Some of the DDM4 lines such as the v4, v7 LW, V1, 300 S, and a few other models come with a vertical foregrip.
I personally am a big fan of the shorty vertical foregrip and using it as a bandstop. They offer several models, but I found this one to be compact and streamlined just to my liking.
No sling included. But Daniel Defense does get it right by included quick discount (QD) mounts on the rail on the DDM4v7, DDMv411and the DDMv4
Mission of the Rifle
What are you buying the DDM4 for? You may be using it as your home defense rifle or your next primary AR15 for the range and training.
Either way determining what your mission for the gun is will help you decide on your setup. Here are a few things to consider when you decide what your mission is and what you equip it with:
- Tape Switch
Shooting the DDM4
Shooting the DDM4 line does tend to vary somewhat.
But that’s to be expected because a 5.56 rifle will shoot differently than a 300 blackout rifle, and a 16″ rifle will handle differently than a 10.5″ PDW.
For this, I’m using the DDM4v11 (which I would assume is similar to its keymod counterpart the DDM4v7).
The recoil of the DDM4 is extremely manageable. It’s but a mere inconvenience with the muzzle rises a quarter inch or so on target.
With the semi-modified muzzle device on the DDM4v11, you get less muzzle rise than you do with a standard AR15 A2 muzzle device.
I ended up putting a VG6 compensator on it, and while the confusion was intense, the muzzle rise was virtually eliminated.
The gas system in the DDM4v11 is a mid-length gas system. This probably contributes to the soft recoil when shooting.

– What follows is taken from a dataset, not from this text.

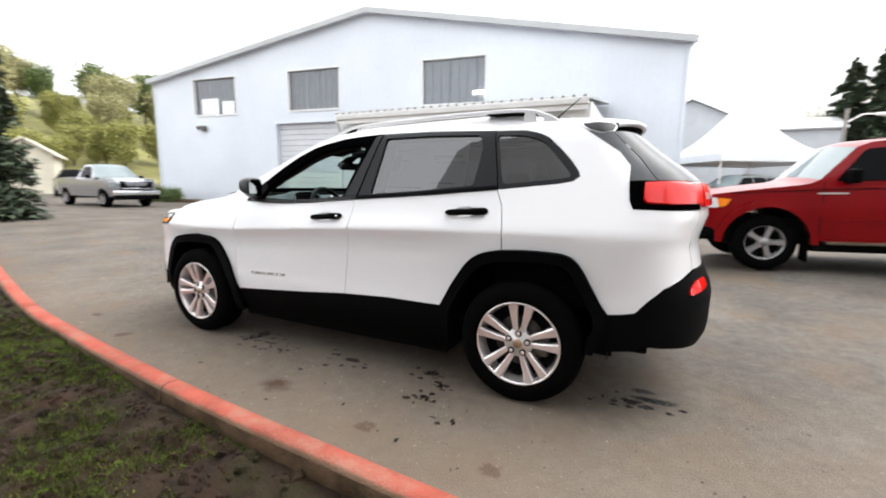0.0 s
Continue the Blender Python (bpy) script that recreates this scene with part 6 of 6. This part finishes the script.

The DDM4v11 Pro runs a rifle length gas system which could reduce your perceived felt recoil even further. But there are some cons to going to a rifle length, namely the 18″ barrel.
The only time I ever experienced gas blow back on a DDM4 rifle is when a suppressor is attached.
The only Daniel Defense rifle I’ve ever suppressed was the DDM5v1, and that was fantastic!
So should you buy that DDM4 you’ve had your eye on?
As always, the answer is it depends.
If you want a rock-solid rifle that is going to feel great to shoot, has great ergonomics and is in the $1,300-$1,600 price point, the DDM4 might be for you!